The African Centre for Media and Information Literacy (AFRICMIL), a non-governmental organisation, has asked the Code of conduct Bureau (CCB) to make public the assets declaration of Ibrahim Muhammad, acting chief justice of Nigeria (CJN).
In a letter dated January 28 to the chairman of the CCB, Chido Onumah, coordinator of AFRICMIL, said the group relies on its constitutional right to access information of public officials.
The group asked the bureau to inspect and obtain copies of Muhammad’s assets declaration forms on his elevation as a justice of the supreme court and on his appointment as acting CJN.
On Friday, President Muhammadu Buhari swore in Muhammad as the new CJN, pending the determination of the case against Walter Onnoghen, ex-CJN, at the Code of Conduct Tribunal (CCT).
Onnoghen was accused of false assets declaration.
“Pursuant to the aforementioned provision of the 1999 constitution, as amended, and Section 1(1) of the Freedom of Information Act 2011 which states that, “Notwithstanding anything contained in any other Act, law or regulation, the right of any person to access and request information, whether or not contained in any written form, which is in the custody or possession of any public official, agency or institution howsoever described, is hereby established,” we humbly request to be allowed to inspect and obtain copies of the following documents,” the letter read.
“The asset declaration of Honourable Justice Ibrahim Tanko Mohammed JSC on his elevation as a Justice of the Supreme Court of Nigeria; the asset declaration of the Honourable Justice Ibrahim Tanko Mohammed JSC on his appointment as Acting Chief Justice of Nigeria by President Muhammadu Buhari.
“It is the sole responsibility of the Code of Conduct Bureau to ensure that all public officers declare their assets at the beginning and the end of their tenure in office.

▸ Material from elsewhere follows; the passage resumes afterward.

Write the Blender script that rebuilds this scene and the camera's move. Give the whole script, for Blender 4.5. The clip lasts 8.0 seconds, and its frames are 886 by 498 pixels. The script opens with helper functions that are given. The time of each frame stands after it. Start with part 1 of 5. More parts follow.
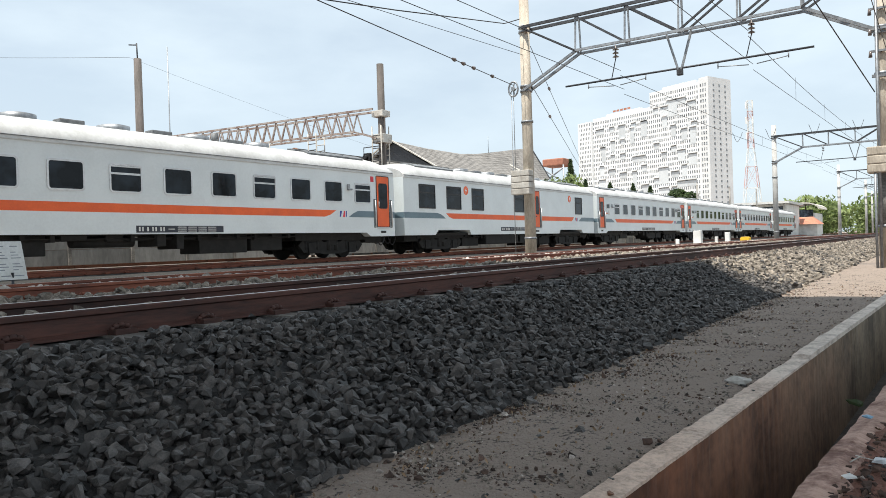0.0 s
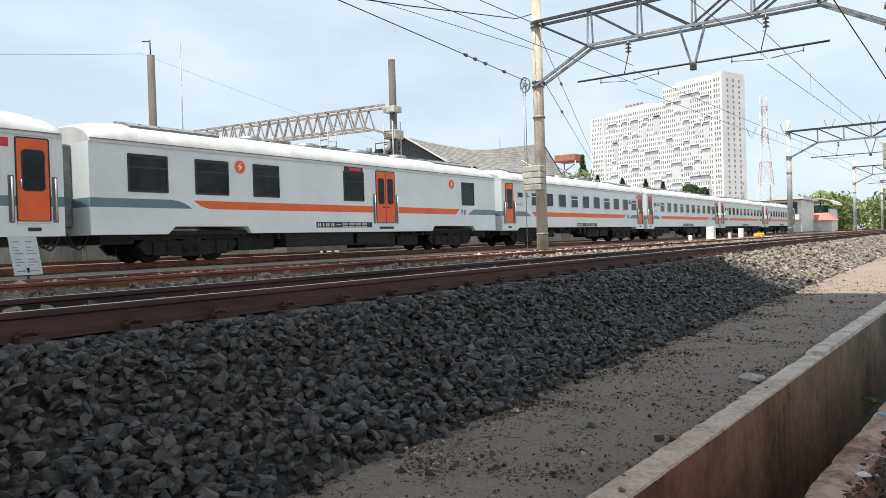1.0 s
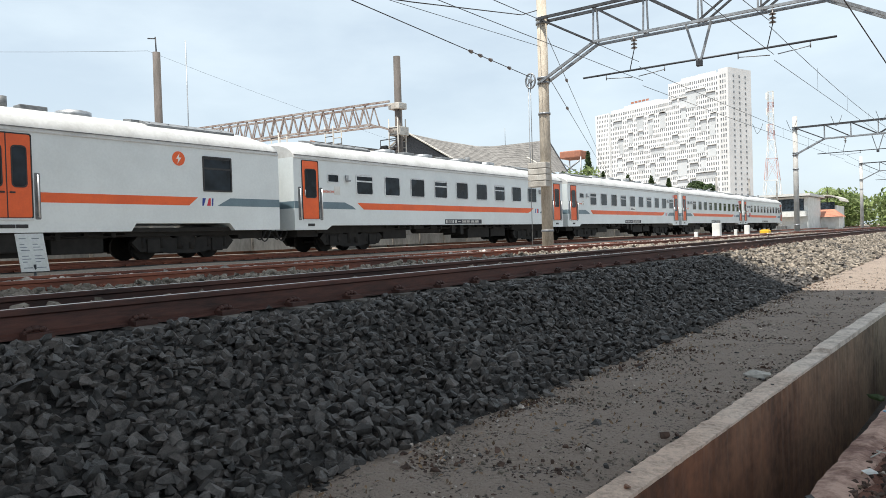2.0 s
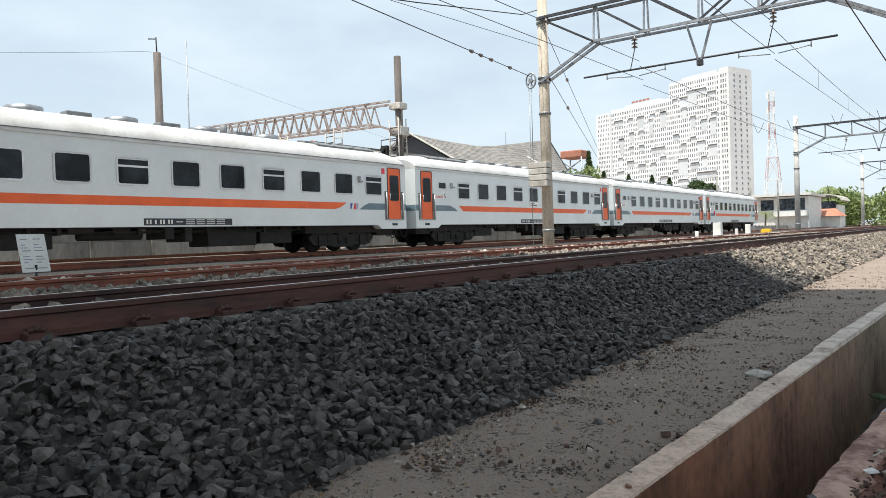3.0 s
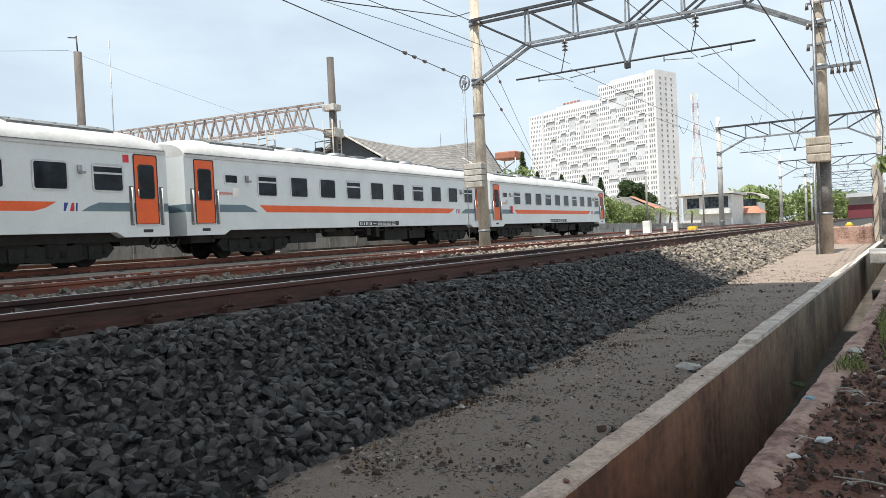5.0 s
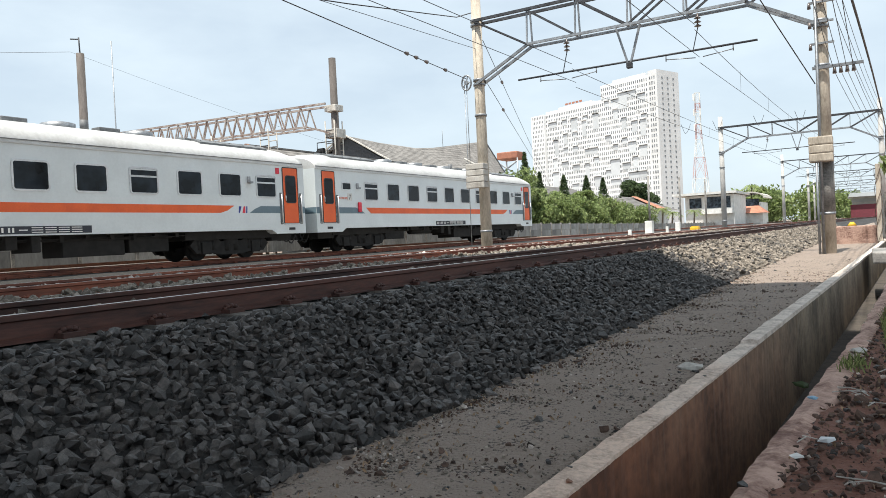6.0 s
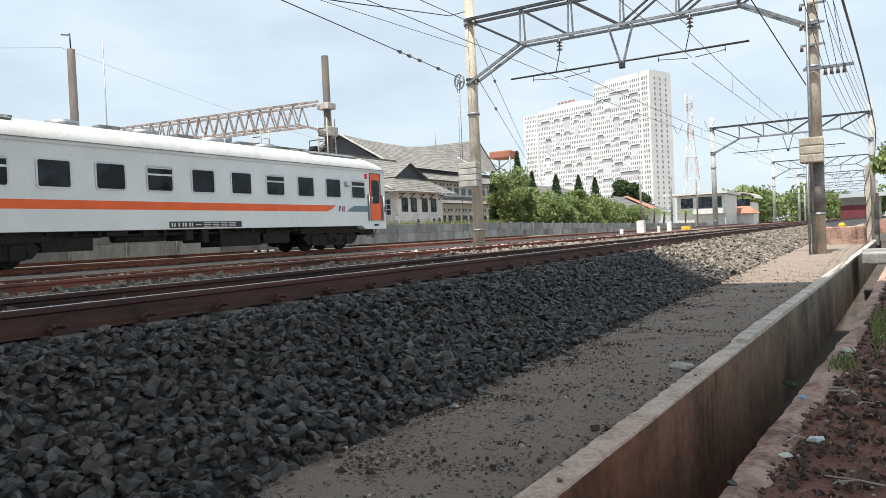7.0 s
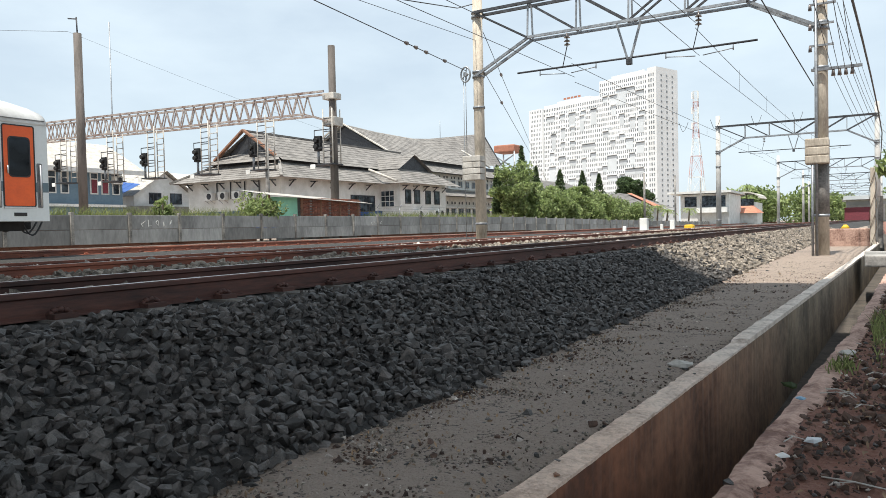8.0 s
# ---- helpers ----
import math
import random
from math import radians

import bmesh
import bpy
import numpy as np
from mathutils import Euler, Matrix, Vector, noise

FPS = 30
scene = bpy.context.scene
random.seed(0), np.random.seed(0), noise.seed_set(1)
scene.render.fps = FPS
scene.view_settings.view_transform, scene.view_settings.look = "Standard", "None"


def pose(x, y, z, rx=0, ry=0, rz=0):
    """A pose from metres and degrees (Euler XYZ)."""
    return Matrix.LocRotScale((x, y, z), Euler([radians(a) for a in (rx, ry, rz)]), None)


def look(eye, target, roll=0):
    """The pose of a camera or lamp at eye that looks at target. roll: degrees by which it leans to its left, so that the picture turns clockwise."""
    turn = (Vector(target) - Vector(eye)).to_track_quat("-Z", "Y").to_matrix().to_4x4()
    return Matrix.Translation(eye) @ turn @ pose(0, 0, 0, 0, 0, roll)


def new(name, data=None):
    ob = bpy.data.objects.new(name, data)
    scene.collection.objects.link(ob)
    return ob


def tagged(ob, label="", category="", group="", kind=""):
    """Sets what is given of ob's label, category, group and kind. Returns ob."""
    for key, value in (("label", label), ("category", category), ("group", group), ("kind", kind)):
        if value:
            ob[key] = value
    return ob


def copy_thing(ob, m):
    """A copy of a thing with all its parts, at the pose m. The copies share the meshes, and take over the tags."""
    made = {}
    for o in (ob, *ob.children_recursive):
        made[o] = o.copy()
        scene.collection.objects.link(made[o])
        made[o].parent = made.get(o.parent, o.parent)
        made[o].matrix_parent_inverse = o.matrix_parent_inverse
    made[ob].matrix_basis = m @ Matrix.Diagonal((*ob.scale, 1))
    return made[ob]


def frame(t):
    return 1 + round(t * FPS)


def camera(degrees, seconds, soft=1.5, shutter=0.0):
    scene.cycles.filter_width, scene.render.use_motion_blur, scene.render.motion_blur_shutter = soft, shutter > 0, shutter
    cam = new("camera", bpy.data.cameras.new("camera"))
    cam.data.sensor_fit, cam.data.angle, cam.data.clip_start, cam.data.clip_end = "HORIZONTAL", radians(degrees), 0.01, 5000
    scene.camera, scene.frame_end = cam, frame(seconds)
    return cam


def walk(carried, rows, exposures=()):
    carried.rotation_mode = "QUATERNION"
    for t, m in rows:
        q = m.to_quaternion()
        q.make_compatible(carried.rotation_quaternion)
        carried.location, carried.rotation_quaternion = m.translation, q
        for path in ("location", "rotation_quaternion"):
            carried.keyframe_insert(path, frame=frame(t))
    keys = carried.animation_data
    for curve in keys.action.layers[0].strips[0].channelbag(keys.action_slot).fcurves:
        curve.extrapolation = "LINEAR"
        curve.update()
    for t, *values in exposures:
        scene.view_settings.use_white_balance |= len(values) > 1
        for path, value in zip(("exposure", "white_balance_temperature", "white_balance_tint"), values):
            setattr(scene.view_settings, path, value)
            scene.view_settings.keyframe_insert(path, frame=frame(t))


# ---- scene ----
# world: +y runs along the railway away from the eye, +x to the right, z up; the gravel path lies at z = 0
cam = camera(63.5, 8.0, soft=0.7)
EYE_Z, TRACK_YAW = 0.93, 30.4
LOOK = [
    (0.0, -0.398, 1.791, 3.920), (0.5, -0.599, 1.659, 4.397), (1.0, -0.704, 1.739, 4.838), (1.5, -0.905, 1.663, 5.180),
    (3.0, -0.964, 1.838, 5.311), (3.5, -1.041, 1.972, 3.182), (4.0, -1.045, 2.517, 0.300), (4.5, -1.055, 2.671, 0.165),
    (6.0, -1.000, 2.838, 0.414), (6.5, -1.110, 2.717, 0.089), (7.0, -1.132, 2.562, -0.210), (7.5, -1.458, 1.672, -0.329),
    (8.0, -1.700, 1.250, 0.000),
]
walk(cam, [(t, pose(0, 0, EYE_Z, 90 + p, r, TRACK_YAW + yaw)) for t, p, r, yaw in LOOK])

# ---- light: high tropical sun behind a thin veil, blue-white sky ----
SUN_TO = Vector((-0.03, -0.335, 1.0)).normalized()
world = bpy.data.worlds.new("sky")
scene.world = world
world.use_nodes = True
wn, wl = world.node_tree.nodes, world.node_tree.links
wn.clear()
w_out, w_bg, w_sky = wn.new("ShaderNodeOutputWorld"), wn.new("ShaderNodeBackground"), wn.new("ShaderNodeTexSky")
w_sky.sky_type, w_sky.sun_disc = "NISHITA", False
w_sky.sun_elevation = math.asin(SUN_TO.z)
w_sky.sun_rotation = math.atan2(SUN_TO.x, SUN_TO.y)
w_sky.air_density, w_sky.dust_density, w_sky.ozone_density = 1.0, 2.0, 1.5
w_mix, w_noise, w_ramp, w_map, w_geo = (wn.new("ShaderNodeMix"), wn.new("ShaderNodeTexNoise"), wn.new("ShaderNodeValToRGB"),
                                        wn.new("ShaderNodeMapping"), wn.new("ShaderNodeTexCoord"))
w_mix.data_type = "RGBA"
w_map.inputs["Scale"].default_value = (1.6, 1.6, 4.5)
w_map.inputs["Location"].default_value = (0.4, 1.3, 0.15)
w_noise.inputs["Scale"].default_value, w_noise.inputs["Detail"].default_value, w_noise.inputs["Roughness"].default_value = 1.7, 7.0, 0.55
w_ramp.color_ramp.elements[0].position, w_ramp.color_ramp.elements[1].position = 0.36, 0.68
w_ramp.color_ramp.elements[0].color, w_ramp.color_ramp.elements[1].color = (0.62, 0.62, 0.62, 1), (0.92, 0.9, 0.9, 1)
w_mix.inputs["B"].default_value = (6.4, 7.4, 8.05, 1)
wl.new(w_geo.outputs["Generated"], w_map.inputs["Vector"])
wl.new(w_map.outputs["Vector"], w_noise.inputs["Vector"])
wl.new(w_noise.outputs["Fac"], w_ramp.inputs["Fac"])
wl.new(w_ramp.outputs["Color"], w_mix.inputs["Factor"])
wl.new(w_sky.outputs["Color"], w_mix.inputs["A"])
wl.new(w_mix.outputs["Result"], w_bg.inputs["Color"])
w_bg.inputs["Strength"].default_value = 0.10
wl.new(w_bg.outputs["Background"], w_out.inputs["Surface"])
sun = new("sun", bpy.data.lights.new("sun", "SUN"))
sun.data.energy, sun.data.angle, sun.data.color = 5.0, radians(0.8), (1.0, 0.95, 0.86)
sun.matrix_world = look((0, 0, 60), Vector((0, 0, 60)) - SUN_TO)
scene.view_settings.exposure = 0.45


# ---- materials ----
def mat(name, base, other=None, rough=0.7, metal=0.0, scale=6.0, fine=60.0, bump=0.15, spread=0.12, stretch=(1, 1, 1), island=False, coat=0.0, lo=0.6, hi=0.9, grain=0.5):
    """A surface with two scales of colour variation, varied roughness and fine relief, in metres."""
    m = bpy.data.materials.new(name)
    m.use_nodes = True
    n, l = m.node_tree.nodes, m.node_tree.links
    b = n["Principled BSDF"]
    other = other or tuple(c * 0.72 for c in base)
    co, mp = n.new("ShaderNodeTexCoord"), n.new("ShaderNodeMapping")
    mp.inputs["Scale"].default_value = stretch
    shift, obj = n.new("ShaderNodeVectorMath"), n.new("ShaderNodeObjectInfo")
    shift.operation = "MULTIPLY_ADD"
    shift.inputs[1].default_value = (37.0, 53.0, 71.0)
    l.new(obj.outputs["Random"], shift.inputs[0])
    l.new(co.outputs["Object"], shift.inputs[2])
    l.new(shift.outputs[0], mp.inputs["Vector"])
    big, small = n.new("ShaderNodeTexNoise"), n.new("ShaderNodeTexNoise")
    for node, s, d in ((big, scale, 5.0), (small, fine, 4.0)):
        node.inputs["Scale"].default_value, node.inputs["Detail"].default_value, node.inputs["Roughness"].default_value = s, d, 0.62
        l.new(mp.outputs["Vector"], node.inputs["Vector"])
    add = n.new("ShaderNodeMath")
    add.operation = "ADD"
    half = n.new("ShaderNodeMath")
    half.operation, half.inputs[1].default_value = "MULTIPLY", grain
    l.new(small.outputs["Fac"], half.inputs[0])
    l.new(big.outputs["Fac"], add.inputs[0])
    l.new(half.outputs[0], add.inputs[1])
    ramp = n.new("ShaderNodeValToRGB")
    ramp.color_ramp.elements[0].position, ramp.color_ramp.elements[1].position = lo, hi
    ramp.color_ramp.elements[0].color, ramp.color_ramp.elements[1].color = (*other, 1), (*base, 1)
    l.new(add.outputs[0], ramp.inputs["Fac"])
    hsv = n.new("ShaderNodeHueSaturation")
    info = n.new("ShaderNodeNewGeometry") if island else n.new("ShaderNodeObjectInfo")
    rng = n.new("ShaderNodeMapRange")
    rng.inputs["To Min"].default_value, rng.inputs["To Max"].default_value = 1 - spread, 1 + spread
    l.new(info.outputs["Random Per Island" if island else "Random"], rng.inputs["Value"])
    l.new(rng.outputs["Result"], hsv.inputs["Value"])
    l.new(ramp.outputs["Color"], hsv.inputs["Color"])
    l.new(hsv.outputs["Color"], b.inputs["Base Color"])
    rr = n.new("ShaderNodeMapRange")
    rr.inputs["To Min"].default_value, rr.inputs["To Max"].default_value = max(0.03, rough - 0.12), min(1, rough + 0.12)
    l.new(small.outputs["Fac"], rr.inputs["Value"])
    l.new(rr.outputs["Result"], b.inputs["Roughness"])
    b.inputs["Metallic"].default_value = metal
    if coat:
        b.inputs["Coat Weight"].default_value, b.inputs["Coat Roughness"].default_value = coat, 0.12
    if bump:
        bp = n.new("ShaderNodeBump")
        bp.inputs["Strength"].default_value, bp.inputs["Distance"].default_value = bump, 0.02
        l.new(add.outputs[0], bp.inputs["Height"])
        l.new(bp.outputs["Normal"], b.inputs["Normal"])
    return m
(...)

It is also their responsibility to ensure that the assets declared are verified to ensure compliance with the provisions of the law and also to establish possible cases of misconduct or corrupt enrichment, with a view to ensuring such culprits face the full wrath of the law.
“The CCB has the constitutional responsibility to retain custody of such asset declaration forms and make them available and accessible for inspection by any citizen of Nigeria on such terms and conditions as the National Assembly may prescribe.”